El duodécimo ascenso a Primera era una gesta sin parangón. Durante los últimos años, el club había vagabundeado entre Tercera y Segunda B y en 21 meses había vuelto a la élite. Por eso, nuestra gente, loca de contenta, se volvió a echar a la calle para decirnos lo guapos que éramos. Gracias a la gestión de María Urda, nuestros familiares, esta vez sí, pudieron acompañarnos en otro autobús en el recorrido por las calles de la ciudad hasta llegar al Ayuntamiento sin comer y con un calor de 40 grados a la sombra. Tardamos 25 minutos en atravesar el Paseo del Parque. El año que viene, el Málaga en el Pro, gritaban los aficionados ante la incomprensión del doctor Juan Carlos Pérez Frías. El Pro es el juego de moda en la Play Station, “Doqui”, le dije, ya te enseñaré a jugar… Por la noche, tocó cena en La Fragata. Ibéricos, mariscada, sinfonía de verduras y una tarta artesana con el escudo de nuestro club. El colofón fue el habano que nos volvió a ofrecer el vicepresidente Francisco Martín Aguilar, peón en el trabajo y rey en la vida. Humos cubanos que soplamos Catanha, Agostinho y yo.

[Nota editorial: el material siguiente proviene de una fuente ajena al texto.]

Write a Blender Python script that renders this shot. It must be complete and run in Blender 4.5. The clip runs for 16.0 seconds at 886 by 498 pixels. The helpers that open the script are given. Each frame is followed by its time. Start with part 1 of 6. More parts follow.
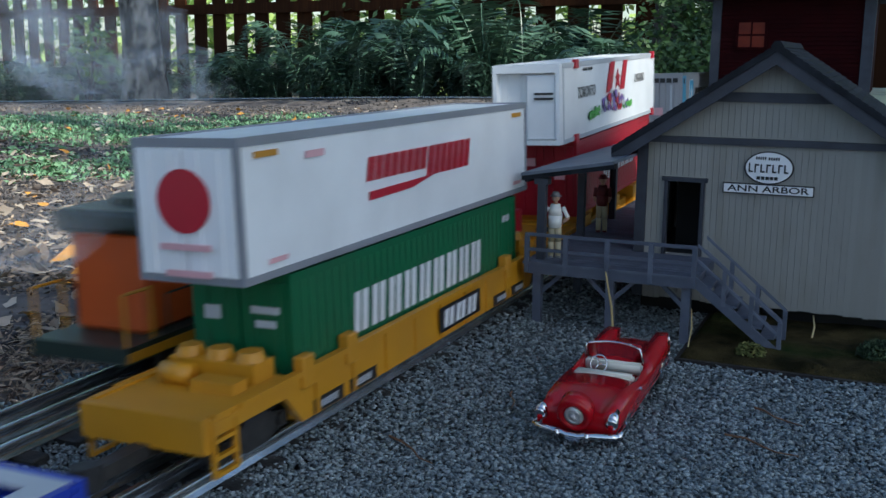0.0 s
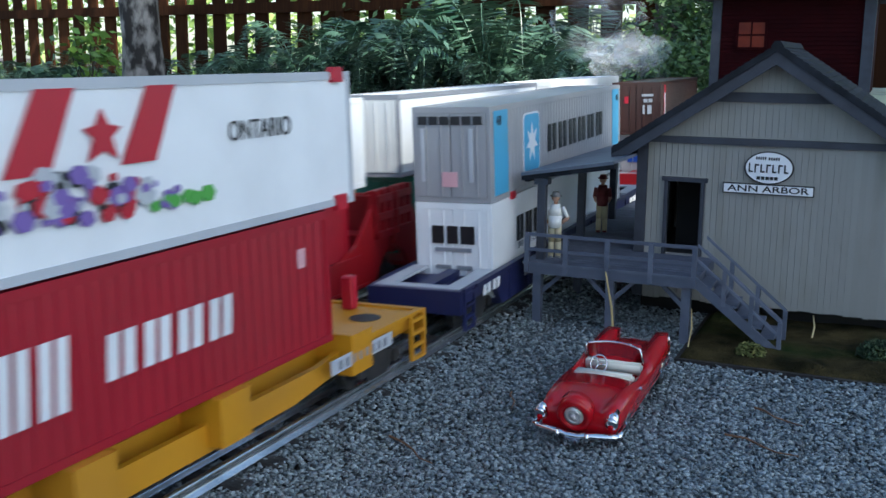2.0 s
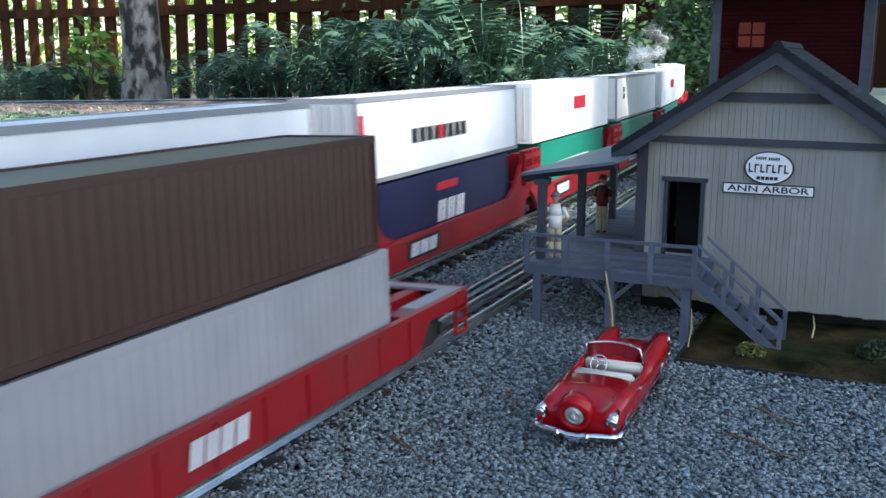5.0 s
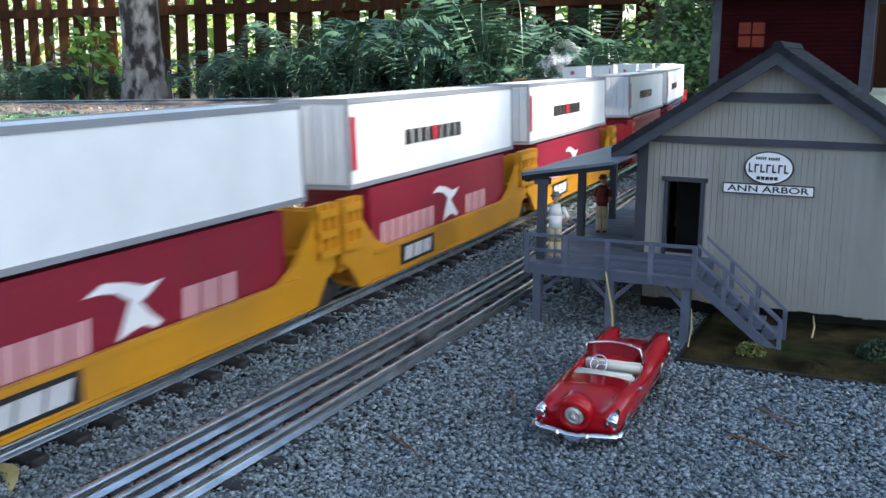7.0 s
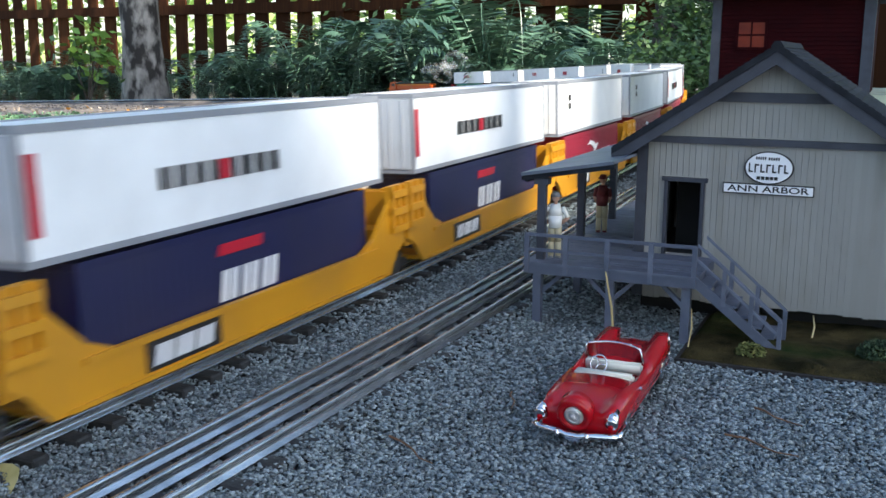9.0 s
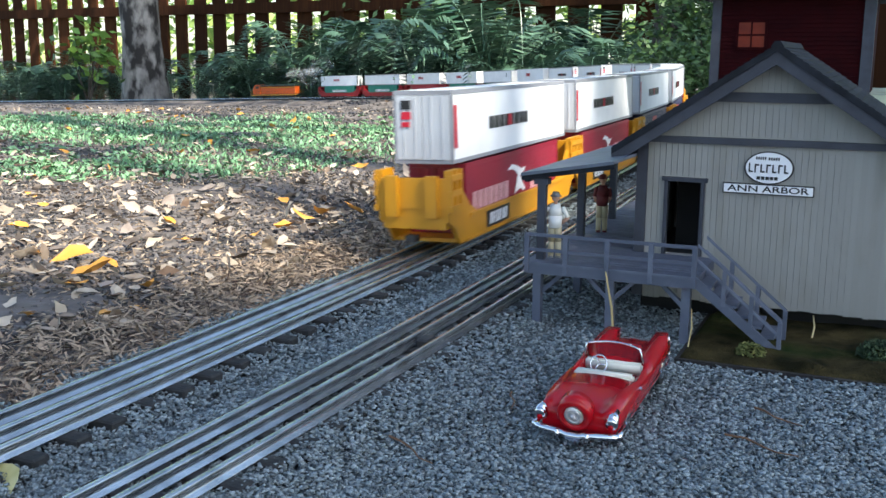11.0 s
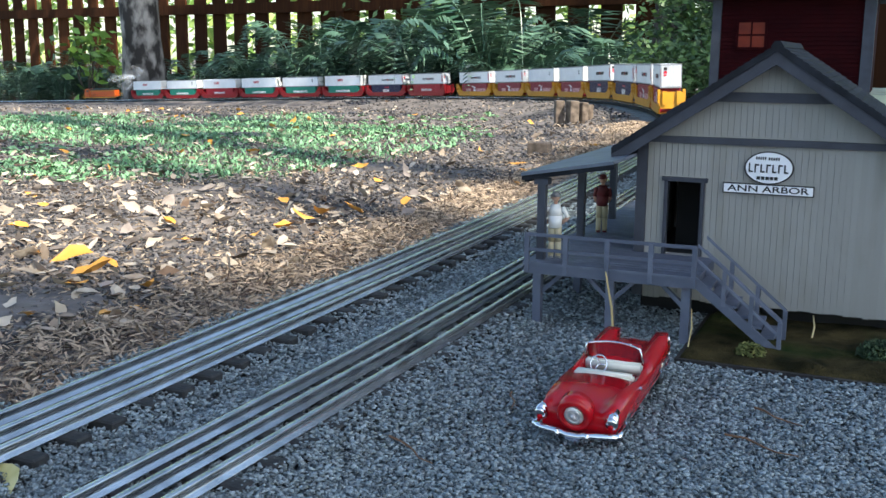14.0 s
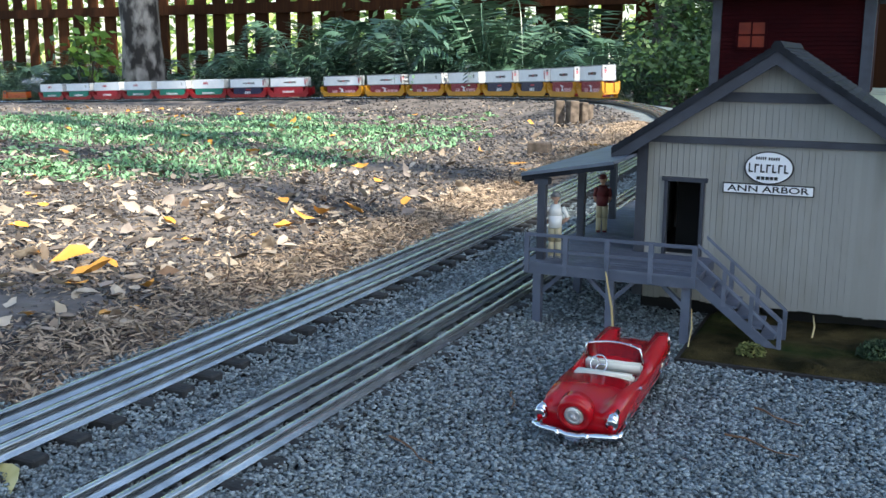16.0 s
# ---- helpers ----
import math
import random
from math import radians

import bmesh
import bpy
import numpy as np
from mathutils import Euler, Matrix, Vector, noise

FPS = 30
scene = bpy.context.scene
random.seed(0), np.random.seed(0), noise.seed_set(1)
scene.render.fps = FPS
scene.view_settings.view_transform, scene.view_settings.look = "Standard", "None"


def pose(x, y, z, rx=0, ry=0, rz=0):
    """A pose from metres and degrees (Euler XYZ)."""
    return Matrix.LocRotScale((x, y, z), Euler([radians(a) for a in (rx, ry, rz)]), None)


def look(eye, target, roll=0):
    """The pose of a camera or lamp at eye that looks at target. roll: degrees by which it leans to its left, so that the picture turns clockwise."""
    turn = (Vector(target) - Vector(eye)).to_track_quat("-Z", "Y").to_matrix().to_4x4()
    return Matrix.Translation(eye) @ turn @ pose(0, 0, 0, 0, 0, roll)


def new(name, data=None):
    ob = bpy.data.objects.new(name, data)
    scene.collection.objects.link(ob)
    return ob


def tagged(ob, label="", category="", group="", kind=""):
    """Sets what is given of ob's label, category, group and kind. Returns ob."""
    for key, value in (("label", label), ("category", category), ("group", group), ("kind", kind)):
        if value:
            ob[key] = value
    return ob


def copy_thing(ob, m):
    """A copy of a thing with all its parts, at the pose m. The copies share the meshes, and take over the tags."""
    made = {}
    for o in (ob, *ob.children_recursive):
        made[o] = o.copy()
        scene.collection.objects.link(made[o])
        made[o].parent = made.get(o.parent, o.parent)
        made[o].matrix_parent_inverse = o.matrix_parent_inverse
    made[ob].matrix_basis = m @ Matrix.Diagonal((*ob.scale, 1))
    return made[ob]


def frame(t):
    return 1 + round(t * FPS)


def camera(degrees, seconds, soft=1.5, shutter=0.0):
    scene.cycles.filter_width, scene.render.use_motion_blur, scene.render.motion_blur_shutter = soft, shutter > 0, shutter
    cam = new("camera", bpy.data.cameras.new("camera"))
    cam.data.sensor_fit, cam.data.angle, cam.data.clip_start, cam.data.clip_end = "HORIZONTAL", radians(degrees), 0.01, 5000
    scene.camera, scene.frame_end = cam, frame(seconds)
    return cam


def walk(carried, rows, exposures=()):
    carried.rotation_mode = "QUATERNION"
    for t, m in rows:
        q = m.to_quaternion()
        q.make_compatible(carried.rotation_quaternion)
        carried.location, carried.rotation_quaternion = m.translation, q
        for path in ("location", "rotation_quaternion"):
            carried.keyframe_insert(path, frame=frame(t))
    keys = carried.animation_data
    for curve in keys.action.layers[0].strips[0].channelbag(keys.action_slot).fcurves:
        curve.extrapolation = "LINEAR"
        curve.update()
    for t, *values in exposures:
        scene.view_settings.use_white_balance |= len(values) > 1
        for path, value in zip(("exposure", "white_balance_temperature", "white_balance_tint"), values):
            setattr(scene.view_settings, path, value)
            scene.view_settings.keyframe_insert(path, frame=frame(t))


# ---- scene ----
cam = camera(48.16, 16.0, soft=1.5, shutter=0.4)
EYE = (0.0, 0.0, 0.1712)
cam_pose = look(EYE, (0.0, 0.98133, 0.1712 - 0.19233), 0.40)
walk(cam, [(0.0, cam_pose), (16.0, cam_pose)], [(0.0, 0.1, 5900, 4), (1.5, 0.58, 5900, 4), (2.8, 0.9, 6000, 5), (4.0, 1.0, 6100, 6), (7.0, 1.12, 6300, 7), (9.0, 1.12, 6400, 7), (16.0, 1.1, 6400, 6)])

# ---- light ----
world = bpy.data.worlds.new("world")
scene.world = world
world.use_nodes = True
wn = world.node_tree
sky = wn.nodes.new("ShaderNodeTexSky")
sky.sky_type = "NISHITA"
sky.sun_disc = False
sky.sun_elevation = radians(43)
sky.sun_rotation = radians(139)
wn.links.new(sky.outputs[0], wn.nodes["Background"].inputs[0])
wn.nodes["Background"].inputs[1].default_value = 0.15
sun = new("sun", bpy.data.lights.new("sun", "SUN"))
sun.data.energy = 5.0
sun.data.angle = radians(0.53)
sun.data.color = (1.0, 0.93, 0.82)
sun.matrix_world = look((0.48 * 9, -0.55 * 9, 0.68 * 9), (0, 0, 0))


# ---- materials ----
def material(name, c1, c2=None, rough=0.6, metal=0.0, scale=40.0, bump=0.0, bump_scale=None, spec=0.5, island=False, coat=0.0,
             stops=(0.35, 0.65), random_object=0.0, wear=None, wear_scale=8.0, wear_amount=0.6, stretch=None, transmission=0.0):
    m = bpy.data.materials.new(name)
    m.use_nodes = True
    n, l = m.node_tree.nodes, m.node_tree.links
    b = n["Principled BSDF"]
    b.inputs["Roughness"].default_value = rough
    b.inputs["Metallic"].default_value = metal
    b.inputs["Specular IOR Level"].default_value = spec
    b.inputs["Coat Weight"].default_value = coat
    b.inputs["Transmission Weight"].default_value = transmission
    c2 = c2 or tuple(v * 0.8 for v in c1)
    co = n.new("ShaderNodeTexCoord")
    src = co.outputs["Object"]
    if stretch:
        mp = n.new("ShaderNodeMapping")
        mp.inputs["Scale"].default_value = stretch
        l.new(src, mp.inputs[0])
        src = mp.outputs[0]
    tex = n.new("ShaderNodeTexNoise")
    tex.inputs["Scale"].default_value = scale
    tex.inputs["Detail"].default_value = 6
    l.new(src, tex.inputs["Vector"])
    ramp = n.new("ShaderNodeValToRGB")
    ramp.color_ramp.elements[0].position, ramp.color_ramp.elements[1].position = stops
    ramp.color_ramp.elements[0].color = (*c1, 1)
    ramp.color_ramp.elements[1].color = (*c2, 1)
    if island or random_object:
        add = n.new("ShaderNodeMath")
        add.operation = "MULTIPLY_ADD"
        if island:
            g = n.new("ShaderNodeNewGeometry")
            l.new(g.outputs["Random Per Island"], add.inputs[0])
            add.inputs[1].default_value = 1.0
        else:
            g = n.new("ShaderNodeObjectInfo")
            l.new(g.outputs["Random"], add.inputs[0])
            add.inputs[1].default_value = random_object
        sub = n.new("ShaderNodeMath")
        sub.operation = "SUBTRACT"
        sub.inputs[1].default_value = 0.5
        l.new(tex.outputs[0], sub.inputs[0])
        l.new(sub.outputs[0], add.inputs[2])
        l.new(add.outputs[0], ramp.inputs[0])
    else:
        l.new(tex.outputs[0], ramp.inputs[0])
    out = ramp.outputs[0]
    if wear:
        t2 = n.new("ShaderNodeTexNoise")
        t2.inputs["Scale"].default_value = wear_scale
        t2.inputs["Detail"].default_value = 8
        l.new(src, t2.inputs["Vector"])
        r2 = n.new("ShaderNodeValToRGB")
        r2.color_ramp.elements[0].position, r2.color_ramp.elements[1].position = 0.52, 0.75
        r2.color_ramp.elements[0].color = (0, 0, 0, 1)
        r2.color_ramp.elements[1].color = (wear_amount, wear_amount, wear_amount, 1)
        l.new(t2.outputs[0], r2.inputs[0])
        mx = n.new("ShaderNodeMix")
        mx.data_type = "RGBA"
        l.new(r2.outputs[0], mx.inputs["Factor"])
        l.new(out, mx.inputs["A"])
        mx.inputs["B"].default_value = (*wear, 1)
        out = mx.outputs["Result"]
    l.new(out, b.inputs["Base Color"])
    if bump:
        t3 = n.new("ShaderNodeTexNoise")
        t3.inputs["Scale"].default_value = bump_scale or scale * 3
        t3.inputs["Detail"].default_value = 4
        l.new(src, t3.inputs["Vector"])
        bp = n.new("ShaderNodeBump")
        bp.inputs["Strength"].default_value = bump
        bp.inputs["Distance"].default_value = 0.002
        l.new(t3.outputs[0], bp.inputs["Height"])
        l.new(bp.outputs[0], b.inputs["Normal"])
    return m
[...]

Y de La Fragata, a la discoteca Maná, santuario de juergas malaguistas. En Puerto Marina, donde la noche se hace día. La velada dio para mucho, La bacanal de los dioses del Málaga, tituló La Opinión. Mis retinas, desenfocadas por el hielo, me traen a la memoria la conga, la chilaba blanca de Arriky, el buen hacer tras la barra de los jirafas Sánchez Broto y Rafa, y la dupla inseparable Puche-Peiró. Rompimos la noche, la ocasión lo merecía. Le estábamos diciendo adiós a Segunda, adiós".